After this, Graham set out on her own, founding the Martha Graham School for Contemporary Dance and upturning all of the canons of dance of the time. “Miss Graham recalled in later years that as a young dancer about to embark upon an independent career in 1922, she had chanced upon a nonfigurative painting by Wassily Kandinsky -- a slash of red against a field of blue. ‘I will dance like that,’ she said.” Even if you’ve seen a Kandinsky painting this statement doesn’t make much sense… until you see the Graham technique, which is made up of “fierce pelvic contractions” and “rugged floor work." Then it makes perfect sense.

Her style and teachings became “the cornerstone of postwar modern dance” and her company lives on today as one of the most influential in the dance scene. The Graham technique was more than just a dance, however. It “spoke eloquently against the crushing of the human spirit, and one of her frequent themes was the condemnation of intolerance, especially toward nonconformists.” This wasn’t just all talk either. When Graham was invited by Hitler to perform at the International Arts Festival in Berlin in 1936, she declined like a badass.

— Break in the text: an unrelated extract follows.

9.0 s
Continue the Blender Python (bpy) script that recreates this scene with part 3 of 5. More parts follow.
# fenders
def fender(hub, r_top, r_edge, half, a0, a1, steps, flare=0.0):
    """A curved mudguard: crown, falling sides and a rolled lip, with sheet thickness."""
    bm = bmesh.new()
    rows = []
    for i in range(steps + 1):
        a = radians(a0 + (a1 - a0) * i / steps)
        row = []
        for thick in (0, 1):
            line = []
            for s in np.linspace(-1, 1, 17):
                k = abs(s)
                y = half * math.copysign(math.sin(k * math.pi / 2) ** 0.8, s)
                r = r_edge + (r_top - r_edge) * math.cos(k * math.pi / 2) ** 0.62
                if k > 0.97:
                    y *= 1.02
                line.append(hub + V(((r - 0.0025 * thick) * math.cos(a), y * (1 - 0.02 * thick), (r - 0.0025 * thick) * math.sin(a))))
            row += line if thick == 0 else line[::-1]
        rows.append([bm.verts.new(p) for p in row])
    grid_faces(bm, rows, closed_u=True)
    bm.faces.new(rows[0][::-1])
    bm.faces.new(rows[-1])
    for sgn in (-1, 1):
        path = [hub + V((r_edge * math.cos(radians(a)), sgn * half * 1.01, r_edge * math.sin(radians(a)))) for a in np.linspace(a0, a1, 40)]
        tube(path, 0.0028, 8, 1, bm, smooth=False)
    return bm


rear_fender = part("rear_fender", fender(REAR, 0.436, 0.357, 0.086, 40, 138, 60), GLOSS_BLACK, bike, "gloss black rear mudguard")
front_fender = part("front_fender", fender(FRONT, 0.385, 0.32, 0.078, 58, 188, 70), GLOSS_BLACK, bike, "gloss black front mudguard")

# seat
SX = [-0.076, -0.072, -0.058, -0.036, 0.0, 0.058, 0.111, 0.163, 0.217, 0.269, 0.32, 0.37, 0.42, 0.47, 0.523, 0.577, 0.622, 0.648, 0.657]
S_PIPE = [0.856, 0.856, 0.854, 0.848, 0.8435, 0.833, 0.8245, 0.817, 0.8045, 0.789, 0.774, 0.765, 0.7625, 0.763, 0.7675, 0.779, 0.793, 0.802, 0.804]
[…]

In many ways, Graham’s work has been related to the visual arts. She was a longtime collaborator with Isamu Noguchi. For over three decades, Martha Graham danced her most compelling choreography on and around the abstract sculpture of Isamu Noguchi.” She wanted to dance like Kandinsky painted and as a result has been called the “Picasso of Dance.” She somehow made a visual art out of the the movements of her body, which is why she was a genius.